- Born: February 15, 1941 Nablus, Mandatory Palestine
- Died: October 11, 2002 (aged 61)
- Occupations: Peace activist, philanthropist

= Shaden Abu-Hijleh =

Palestinian peace activist (1941–2002)

Shaden Abu-Hijleh (February 15, 1941 – October 11, 2002) was a peace activist and philanthropist.

== Family background ==
Shaden Abu-Hijleh was born as Shaden Abdel Qader Al Saleh, the daughter of Abdel Qader Al Saleh who belonged to the Al Haj Mohammed family. He was from the village Talfeet in southeast Nablus. He worked as a teacher between 1930 and 1950 and was a member of the Jordanian parliament for 30 years, holding positions like minister of defense, agriculture, and public works. Her mother, Fatimah, belonged to the Abu-Ghazaleh family.

== Personal life ==
Shaden Abu-Hijleh studied at the public schools in Nablus and graduated from high school in 1958. She continued her studies at Women Teachers’ College in Ramallah and graduated in 1961. In 1959, she was engaged with Dr. Jamal Abu-Hijleh and they married in 1962. The couple lived in Cairo while Jamal Abu-Hijleh finished his education as an ear, nose, throat surgeon. In 1963 they got their first child, a daughter named Lana (as of writing she is working as a senior officer in the United Nations Development Program in Jerusalem). In 1965 they returned to Nablus. Jamal started working as head of the ENT Surgery Departments at the hospitals in Nablus, Jenin and Tulkarem. In 1966 they had a son named Saed, currently working as a lecturer at the An-Najah National University in Nablus. In 1969 they got another boy, named Raed who is an engineer in Dubai and in 1972 another son named Rami who works as an engineer in Chicago.

== Activism ==
Shaden became an activist within the progressive student movement while in high school and continued to be active in college. After the 1967 war she quit her teaching job as a protest to the attempts of the Israel to change the Palestinian educational curriculum. Shaden was very publicly active. She was an active member in The Charitable Cultural and Social Society (Administrative Committee Member), Society for the Safeguarding of Motherhood and Childhood (Administrative Committee Member), Ebal Cultural Center for Palestinian Arts and Folklore (Founding Member), Association for Combating of Smoking and Dangerous Drugs (Founding Member), Palestinian Women for Democratic Change (Founding Member) and as a member of the National Popular Committees that facilitated distribution of food to the needy.

== Death ==
On October 11, 2002, an IDF army jeep stopped outside her house and opened fire at a distance of about 30 yards. Bullets came in through the window. Two hit her in the heart and neck. Her husband Jamal and son Sa’ed received minor injuries. At least 14 bullet casings were found on the scene. The casings were identified as M16 or Galil rifle ammunition.
She was buried on October 14. Speakers at her funeral included the All Party Coordination Committee, the governor of Nablus, humanitarian associates and Mustafa Barghouti, head of the Palestine Medical Relief Association.

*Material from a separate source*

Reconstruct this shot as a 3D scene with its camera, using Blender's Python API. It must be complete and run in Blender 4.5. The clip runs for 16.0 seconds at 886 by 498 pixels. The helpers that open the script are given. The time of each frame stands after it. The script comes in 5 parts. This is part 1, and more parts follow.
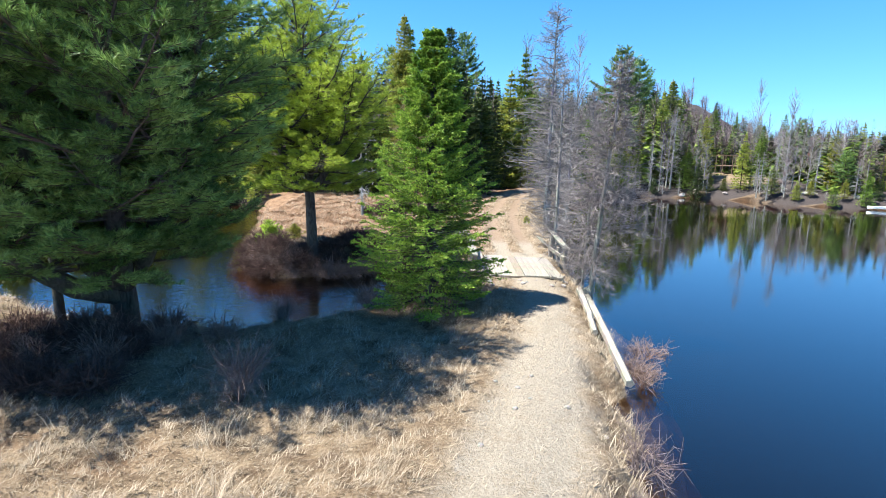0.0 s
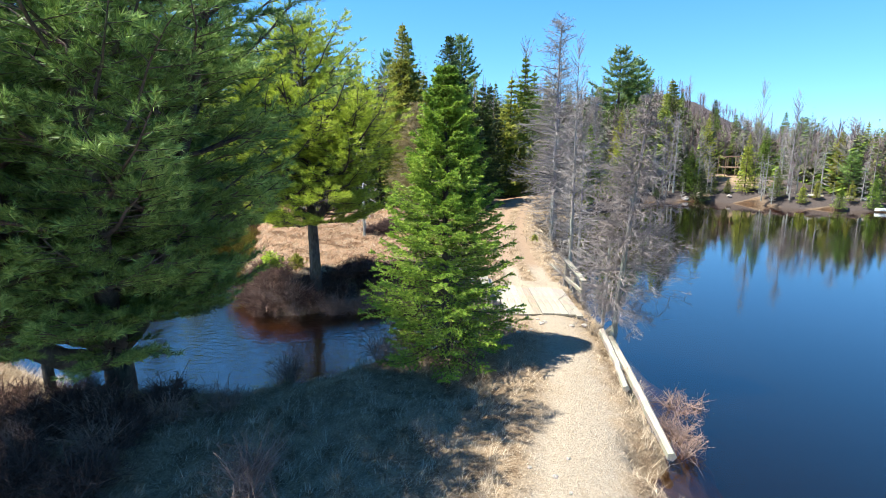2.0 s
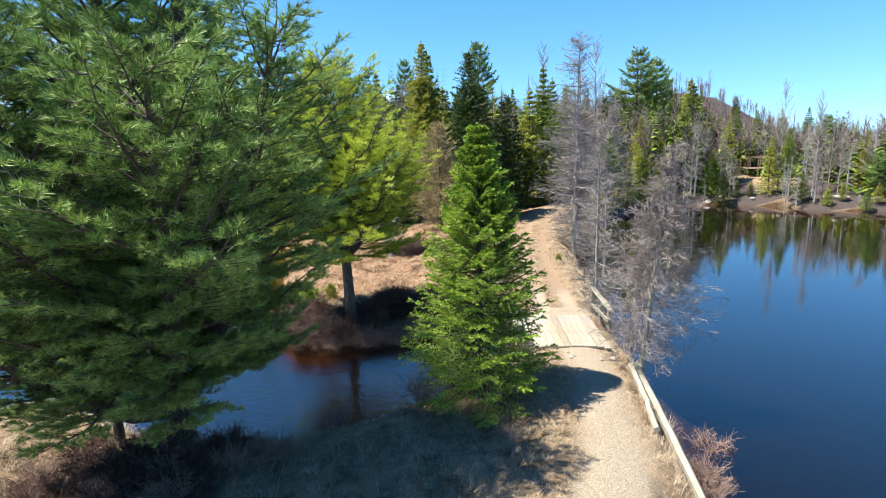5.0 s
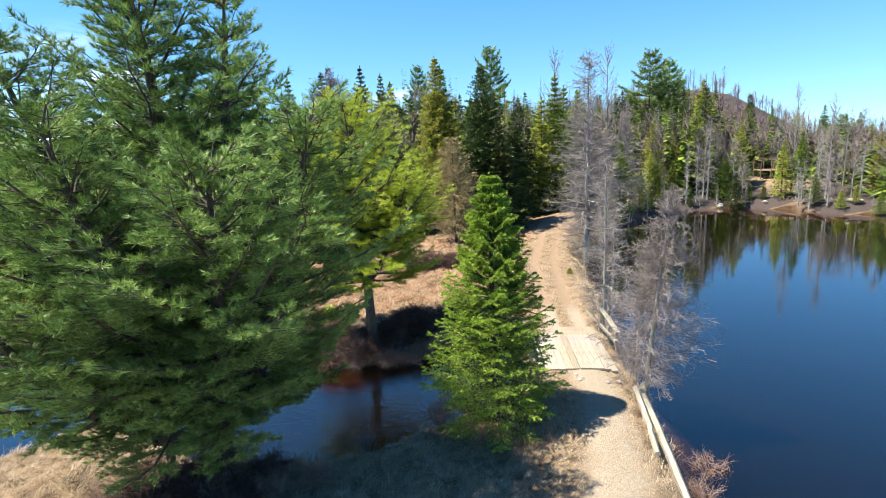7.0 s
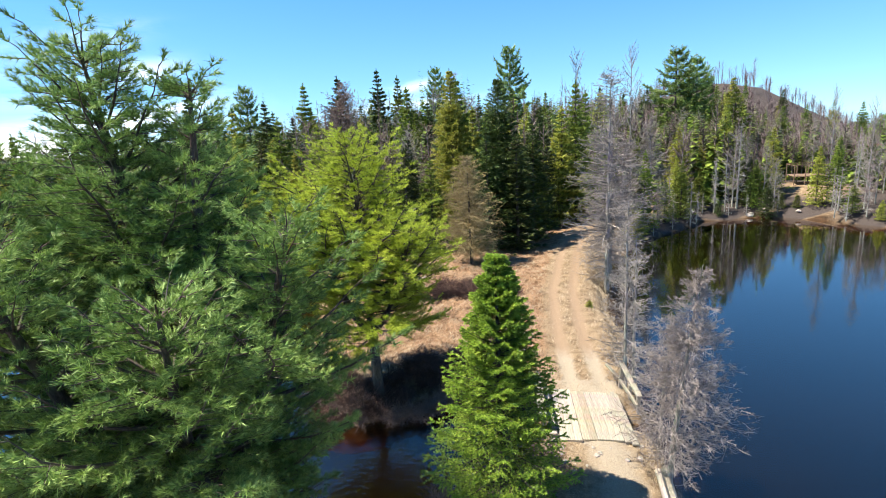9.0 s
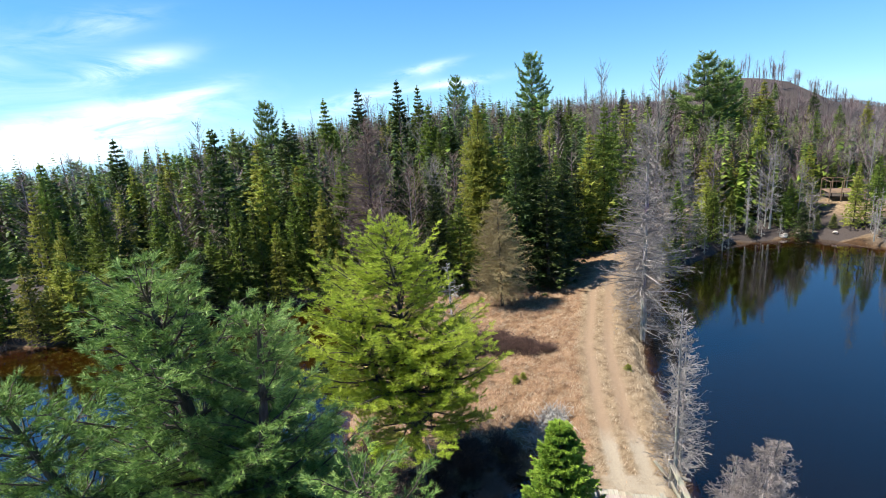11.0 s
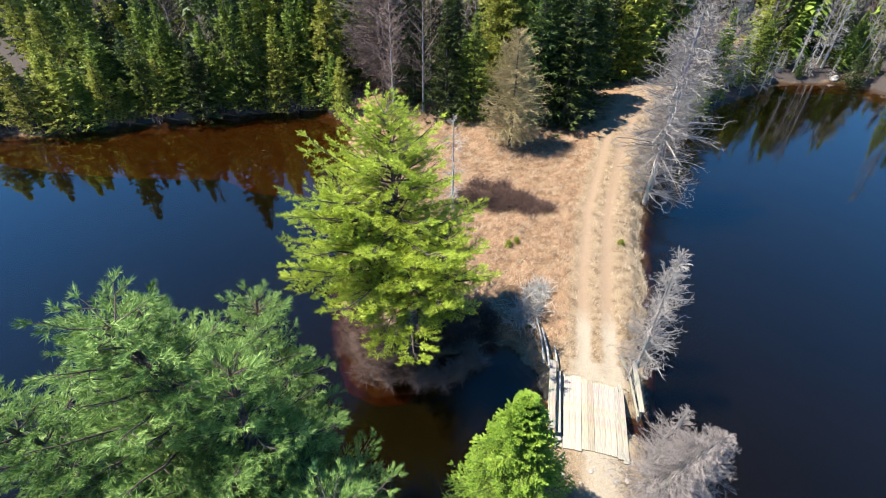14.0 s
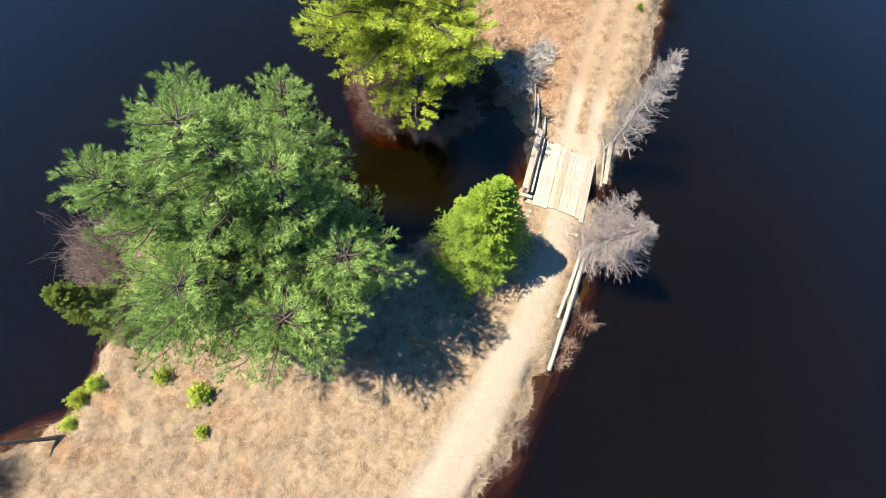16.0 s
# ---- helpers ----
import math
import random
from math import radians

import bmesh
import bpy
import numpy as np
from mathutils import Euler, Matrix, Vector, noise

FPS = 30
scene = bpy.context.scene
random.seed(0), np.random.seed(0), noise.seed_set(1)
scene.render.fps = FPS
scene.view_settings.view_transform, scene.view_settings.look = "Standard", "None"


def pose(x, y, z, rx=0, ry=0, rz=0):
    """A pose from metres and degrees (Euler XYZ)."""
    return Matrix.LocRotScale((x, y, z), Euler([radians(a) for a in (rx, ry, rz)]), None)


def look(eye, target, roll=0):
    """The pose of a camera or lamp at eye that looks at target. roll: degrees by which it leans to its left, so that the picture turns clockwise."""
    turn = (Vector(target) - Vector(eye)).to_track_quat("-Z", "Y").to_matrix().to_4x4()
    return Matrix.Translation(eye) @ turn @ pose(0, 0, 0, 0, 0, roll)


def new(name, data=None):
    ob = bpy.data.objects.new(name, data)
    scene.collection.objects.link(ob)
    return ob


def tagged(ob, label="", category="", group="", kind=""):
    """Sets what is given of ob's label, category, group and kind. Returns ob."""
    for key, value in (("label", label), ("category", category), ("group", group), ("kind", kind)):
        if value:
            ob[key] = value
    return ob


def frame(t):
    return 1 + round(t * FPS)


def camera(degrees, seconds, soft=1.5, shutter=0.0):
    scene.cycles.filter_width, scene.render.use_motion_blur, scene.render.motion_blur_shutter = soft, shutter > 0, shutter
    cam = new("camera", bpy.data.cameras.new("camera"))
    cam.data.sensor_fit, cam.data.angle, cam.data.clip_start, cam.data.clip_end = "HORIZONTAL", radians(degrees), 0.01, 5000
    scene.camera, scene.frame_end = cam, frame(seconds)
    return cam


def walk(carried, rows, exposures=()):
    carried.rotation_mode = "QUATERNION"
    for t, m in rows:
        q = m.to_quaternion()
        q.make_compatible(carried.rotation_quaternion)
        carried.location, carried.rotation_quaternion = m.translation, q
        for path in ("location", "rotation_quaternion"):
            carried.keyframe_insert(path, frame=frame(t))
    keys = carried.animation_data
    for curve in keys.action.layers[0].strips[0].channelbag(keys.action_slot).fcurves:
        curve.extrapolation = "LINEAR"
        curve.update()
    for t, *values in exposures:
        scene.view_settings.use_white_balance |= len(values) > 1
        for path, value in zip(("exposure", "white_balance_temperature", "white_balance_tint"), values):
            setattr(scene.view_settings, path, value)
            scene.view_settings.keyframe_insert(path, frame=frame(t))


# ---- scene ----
# ---- camera and walk ----
cam = camera(80.0, 16.0, soft=0.6)
PATH = [
    (0.0, pose(0.005, 0.005, 4.298, 79.16, -1.14, -0.02)),
    (0.5, pose(-0.146, 0.374, 4.551, 79.01, -0.98, -0.05)),
    (1.0, pose(-0.249, 0.638, 4.801, 78.99, -0.75, -0.32)),
    (1.5, pose(-0.324, 0.846, 5.045, 78.88, -0.47, -0.55)),
    (2.0, pose(-0.413, 0.990, 5.237, 78.88, -0.13, -0.53)),
    (2.5, pose(-0.469, 1.037, 5.444, 78.93, 0.29, -0.37)),
    (3.0, pose(-0.512, 1.022, 5.639, 78.91, 0.75, -0.10)),
    (3.5, pose(-0.588, 0.994, 5.850, 78.87, 0.91, 0.18)),
    (4.0, pose(-0.702, 0.987, 6.038, 78.80, 1.09, 0.56)),
    (6.5, pose(-0.765, -0.194, 7.266, 78.54, 2.41, 1.96)),
    (7.0, pose(-0.737, -0.229, 7.649, 78.31, 2.54, 2.53)),
    (7.5, pose(-0.682, -0.124, 8.080, 78.04, 2.85, 3.36)),
    (8.0, pose(-0.553, 0.243, 8.484, 77.95, 3.11, 4.36)),
    (8.5, pose(-0.443, 0.770, 8.900, 77.52, 3.18, 4.70)),
    (9.0, pose(-0.299, 1.285, 9.376, 77.35, 3.14, 4.80)),
    (11.5, pose(-1.230, 2.838, 13.832, 75.35, 4.17, 6.39)),
    (12.0, pose(-1.179, 3.287, 14.443, 75.27, 4.25, 5.51)),
    (12.5, pose(-1.133, 3.724, 15.010, 74.98, 4.47, 5.74)),
    (13.0, pose(-1.154, 4.155, 15.514, 67.50, 3.36, 6.65)),
    (13.5, pose(-1.185, 4.662, 16.020, 58.88, 0.26, 8.15)),
    (14.0, pose(-1.064, 5.152, 16.436, 50.51, -0.67, 9.55)),
    (14.5, pose(-0.949, 5.401, 16.947, 42.06, -1.74, 11.38)),
    (15.0, pose(-0.924, 5.458, 17.765, 33.07, -2.52, 12.87)),
    (15.5, pose(-0.944, 5.474, 18.613, 24.12, -3.40, 14.41)),
    (16.0, pose(-1.030, 5.363, 19.351, 19.20, -4.00, 14.93)),
]
walk(cam, PATH, exposures=[(0.0, 1.68, 6100, 5), (1.5, 1.76, 6400, 5), (3.5, 1.68, 6650, 6), (8.5, 1.62, 7050, 7), (12.0, 1.18, 6500, 6), (13.0, 1.27, 6500, 6), (14.5, 1.74, 6600, 7), (16.0, 1.7, 7100, 9)])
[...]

The Israeli army reported that the soldiers had thought they were under attack and returned fire. A 56-year-old American woman, Gale Courey Toensing, was touched by the reports and paid US$300 for a death notice in The Hartford Courant. According to Cathrine Fischer Schwartz, director of the Jewish Community Relations Council of the Jewish Federation of Greater Hartford, several people called her, expressing concern about the death notice. Others expressed their support.

Ariel Sharon promised both the United States and the European Union that the case would be investigated. At first the IDF said they were responding to disturbances. The initial IDF report said she was hit by a stray bullet. The result was not accepted and a second investigation conducted, but the results were not made public. Due to the pressure from Shaden's family, the IDF investigation was more rigorous than usual. The Military Police probe said that the soldiers fired at the house as a deterrent because a man tried to leave a house during the curfew. One result of the investigation was that the IDF is no longer allowed to fire to enforce the curfew.) nor consider the walls of houses a "natural boundary". Two and a half years after the shooting, Colonel Harel Knafo, who at the time was in command of the Samaria Brigade, and the commander of the company operating in the area was brought before a disciplinary tribunal charged with overstepping their authority to the point of endangerment of life and welfare. The ten soldiers denied firing at the house and had no memory of who fired. None of them said they were in danger nor that they were firing at a "wanted man" escaping. The platoon commander stated "there were no violent disturbances or shooting from the direction of the home of the woman who was killed".